III. La provision accordée au titre de la réparation du préjudice causé à l’intérêt collectif par des licenciements pour fait de grève : acompte ou aumône ?

La formation de référé n a pas démenti la Fédération des travailleurs de la métallurgie CGT, partie intervenante, qui faisait valoir que le licenciement de salariés grévistes en violation des règles légales cause en tant que tel aux intérêts collectifs de la profession un préjudice dont les syndicats professionnels sont en droit d’obtenir réparation.

Après avoir donné son assentiment au principe de la demande présentée par l’organisation syndicale, elle a, « compte tenu des circonstances de l’espèce », limité à un euro la provision sur dommages et intérêts allouée.

Il y a maintenant près de dix ans, la Chambre Sociale de la Cour de Cassation a considéré, à propos du non respect de la procédure de licenciement, que la réparation d’un préjudice n’est pas assurée par l’allocation d’un franc symbolique (voir Cass. Soc. 11 mars 1998, Bull. V,
n° 136).

D’après la table de conversion, un euro c’est mieux qu’un franc. Mais le compte n’y est quand même pas. Ce n’est pas parce que l’intervention syndicale soulève devant le juge une pure question de principe qu’elle doit se voir gratifier par une somme dérisoire.

Dans la première moitié du XXème siècle, à l’époque pionnière de la reconnaissance de l’intervention syndicale en justice, on criait victoire quand était obtenu le franc symbolique.

Mais, aujourd’hui, l’évolution est perceptible. Dans les années 2000, il est communément admis par le juge des référés invité à accorder une provision sur dommages-intérêts que le syndicat qui vient dénoncer le patron qui a licencié un gréviste peut raisonnablement prétendre à une somme comprise entre 500 (CA Paris, 12 avril 2005, Dr. Ouv. 2005, 490) et 5000 euros (CA Paris, 27 février 2003, Dr.

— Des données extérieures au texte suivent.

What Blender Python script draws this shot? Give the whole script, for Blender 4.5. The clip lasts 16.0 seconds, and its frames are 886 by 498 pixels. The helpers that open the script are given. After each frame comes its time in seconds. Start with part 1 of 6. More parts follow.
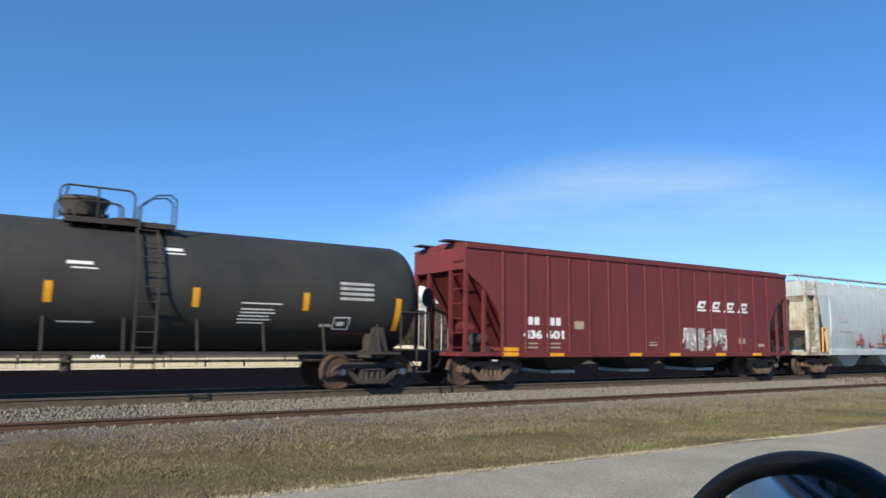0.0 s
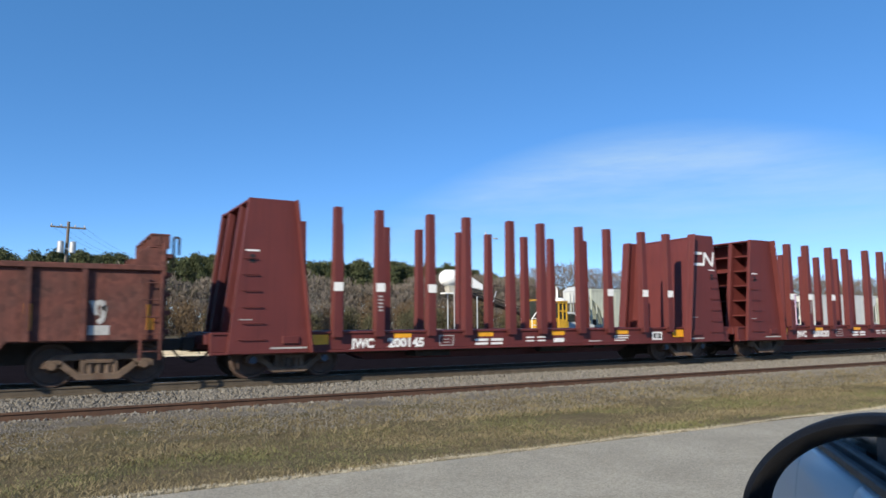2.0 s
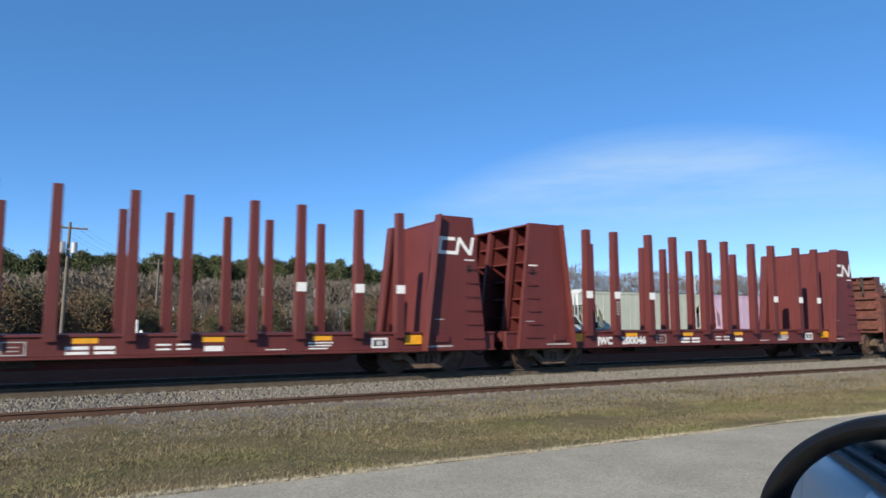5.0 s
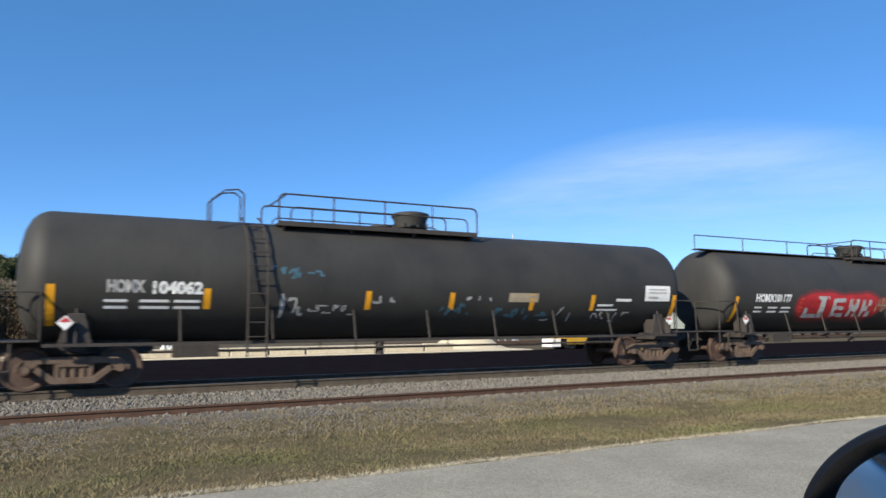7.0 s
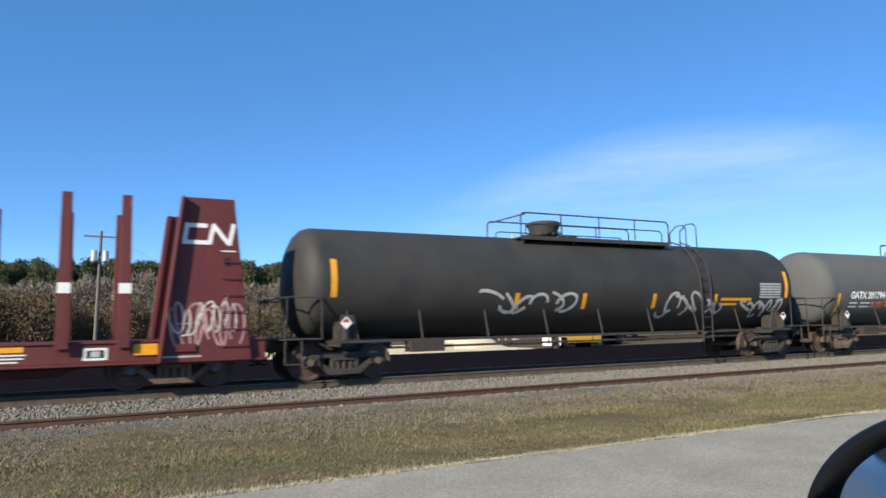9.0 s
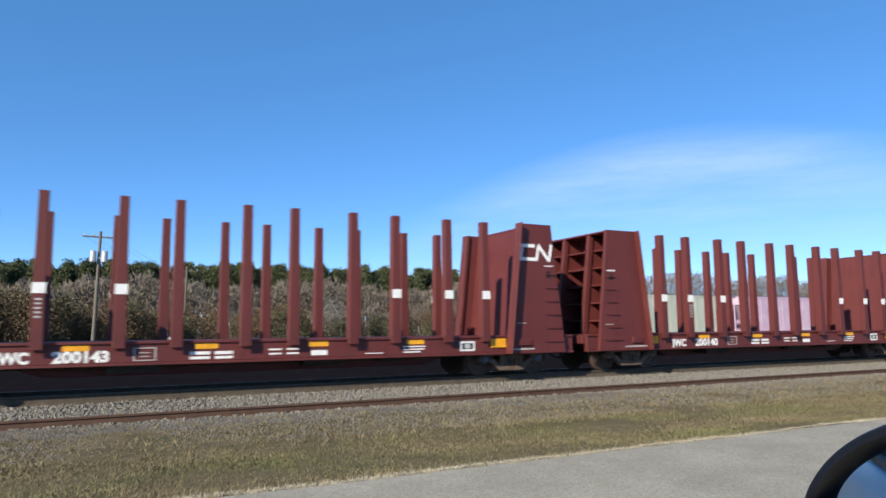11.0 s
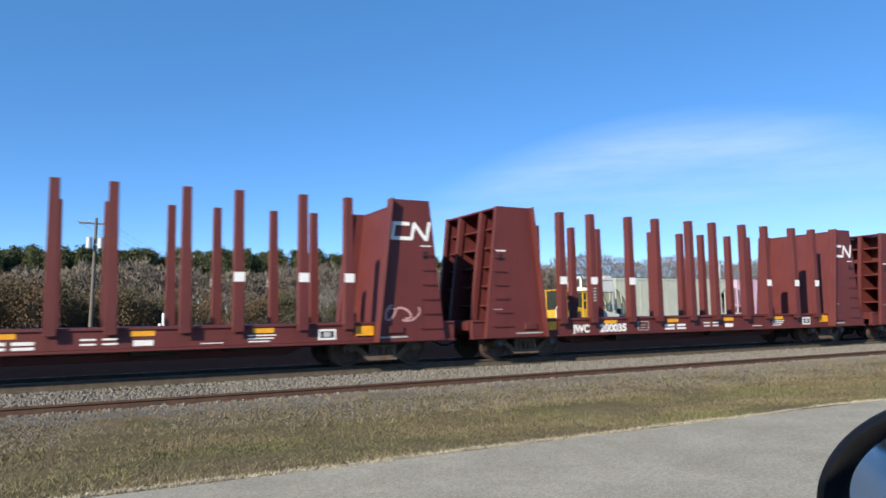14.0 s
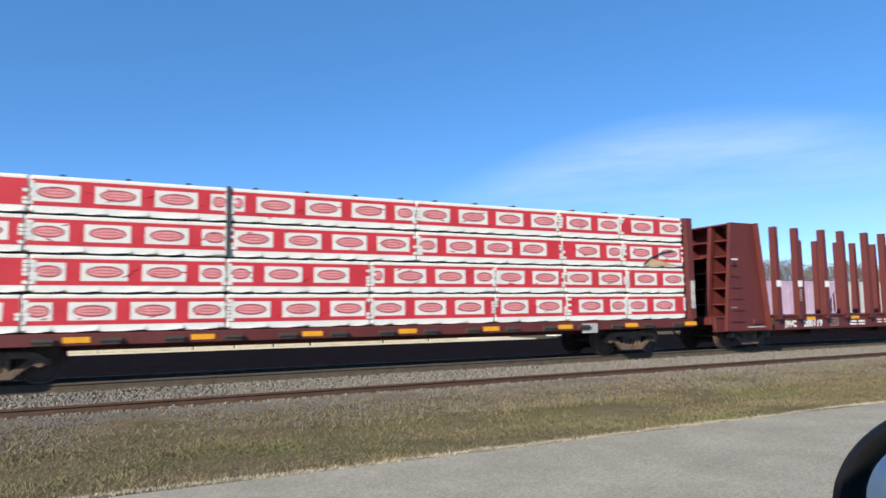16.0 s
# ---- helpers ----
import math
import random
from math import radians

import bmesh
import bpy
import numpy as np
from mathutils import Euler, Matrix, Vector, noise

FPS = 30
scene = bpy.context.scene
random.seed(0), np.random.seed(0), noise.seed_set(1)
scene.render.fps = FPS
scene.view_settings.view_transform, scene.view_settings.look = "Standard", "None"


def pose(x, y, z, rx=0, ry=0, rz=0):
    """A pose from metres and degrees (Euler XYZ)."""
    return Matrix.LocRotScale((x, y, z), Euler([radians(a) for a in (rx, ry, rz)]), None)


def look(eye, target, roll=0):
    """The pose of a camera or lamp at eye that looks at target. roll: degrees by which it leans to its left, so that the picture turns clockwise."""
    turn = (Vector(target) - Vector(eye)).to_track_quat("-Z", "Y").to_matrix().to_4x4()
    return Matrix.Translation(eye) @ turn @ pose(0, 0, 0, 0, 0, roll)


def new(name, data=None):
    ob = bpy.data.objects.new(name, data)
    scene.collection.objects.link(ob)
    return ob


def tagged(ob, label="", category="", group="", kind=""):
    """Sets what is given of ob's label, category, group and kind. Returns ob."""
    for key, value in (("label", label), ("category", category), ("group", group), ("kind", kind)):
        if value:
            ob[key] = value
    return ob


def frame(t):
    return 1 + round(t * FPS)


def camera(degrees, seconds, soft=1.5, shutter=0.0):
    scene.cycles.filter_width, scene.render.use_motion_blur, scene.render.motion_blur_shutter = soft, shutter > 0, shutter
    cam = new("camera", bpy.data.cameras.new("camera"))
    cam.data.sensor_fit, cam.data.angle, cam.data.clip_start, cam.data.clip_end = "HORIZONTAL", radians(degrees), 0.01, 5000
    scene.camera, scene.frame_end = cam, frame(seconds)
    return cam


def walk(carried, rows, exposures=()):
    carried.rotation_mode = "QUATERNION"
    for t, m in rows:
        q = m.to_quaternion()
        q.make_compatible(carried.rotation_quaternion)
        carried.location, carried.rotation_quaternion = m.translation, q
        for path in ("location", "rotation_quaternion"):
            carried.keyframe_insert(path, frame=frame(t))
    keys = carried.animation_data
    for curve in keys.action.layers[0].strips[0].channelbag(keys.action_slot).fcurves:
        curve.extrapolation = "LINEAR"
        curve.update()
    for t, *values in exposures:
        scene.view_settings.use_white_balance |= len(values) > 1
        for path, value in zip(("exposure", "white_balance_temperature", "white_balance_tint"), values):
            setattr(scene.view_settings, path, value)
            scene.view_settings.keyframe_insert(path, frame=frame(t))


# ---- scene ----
EYE = 1.40                     # eye height over the road
RAIL = 0.105                   # top of the rails
TRACK_Y = 17.72                # middle of the train's track
SPEED = 22.85                  # metres a second, towards +x
# seconds, and how far the whole train is ahead of a steady pace
LEAD = [(0.0, 0.15), (2.5, 0.15), (7.0, 0.15), (8.2, 0.15), (10.3, 0.1), (10.5, 0.09), (11.0, 0.1), (11.2, 0.14), (11.3, 0.75), (11.5, 0.9), (12.0, 0.94), (12.5, 0.98), (13.5, 1.0), (14.5, 1.13), (15.5, 1.1), (16.0, 1.12)]

cam = camera(65.42, 16.0, soft=1.6, shutter=0.1)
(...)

Ouv. 2003, 298).

Certains reprochent à la CGT d’être archaïque et de ne pas vivre avec son temps.

L’organisation syndicale qui a accompagné les 5 de Renault Le Mans devant le juge des référés prud’homal aura certainement à cœur de les démentir en se joignant à l’appel des 3 laissés pour compte et en maintenant sa demande de 5000 euros.